While Korean football fans were no doubt shocked and disappointed with the senior football team’s humiliating 3-0 loss to Japan on Wednesday, they might have been able to catch a glimpse of a brighter future for Korean football yesterday, when the Under-20 team took a solid Spanish team to penalty shootout after playing to a 0-0 draw.

And what a shootout it was.

Korea ended up losing the penalty in heartbreaking fashion, 7-6, but the whole affair displayed the promise that the young Taegeuk Warriors have.

And head coach Lee Kwang-jong doesn’t see the match as a complete loss.

“We have no regrets in this match,” Lee said in a postgame interview. “I just want to say thank you to our players, who put in their full effort against a strong team.”

Korea and Spain both failed to score after regulation and extra time at the Estadio Palo Grande in Manizales, Colombia, and when Spain’s third kicker, Koke, shot one over the crossbar in the penalty shootout, Korea had an upset in mind.

But the hope was short-lived as Spanish goalkeeper Fernando Pacheco blocked a shot from Korea’s third kicker, Lee Ki-je.

The deadlock eventually came to an end when Korea’s eighth kicker, Kim Kyung-jung, fired the ball over the crossbar and handed Spain a 7-6 victory.
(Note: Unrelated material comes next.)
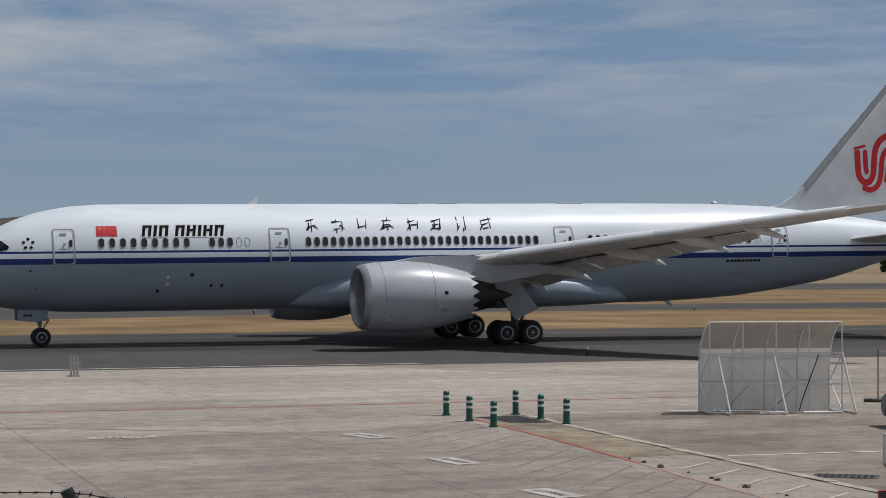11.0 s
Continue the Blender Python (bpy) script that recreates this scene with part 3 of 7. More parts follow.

The Korean U-20 team’s dream of reaching its second consecutive quarterfinals at the World Cup vanished.

But head coach Lee, 47, said he is proud of what his players did against tournament favorite Spain.

“In the penalty shootout, we were just unlucky. It’s not that we lacked practice or had less skill,” Lee said. “I think our players have shown they can match up with tournament favorite Spain and showed potential - they can also reach that world-class level.”

Korea was the underdog against the perennial contender from Europe, which topped Group C with three wins to reach round of 16.

Spain scored 11 goals and surrendered only two in the group qualifying round, which was the second best record among the 24 teams at the tournament.

But the Koreans managed to surprise Spain again and again with lightning speed and solid counterattacks, nearly ruining the young Spaniards’ dream of emulating their senior side, which won the World Cup last year.

After the Korean U-20 team was criticized for its lack of enthusiasm in attack in its 1-0 loss to Colombia last week, Lee moved right winger Baek Sung-dong to center and placed Moon Sang-yun on the right wing, while moving center attacking midfielder Yun Il-rok to the left flank.

It worked, until they had to win it in a shootout.

Several Korean players said they had a great experience and learned valuable lessons throughout the tournament.

“After the match, everyone consoled each other,” Baek said. “The result is somewhat disappointing, but we all have learned lot.”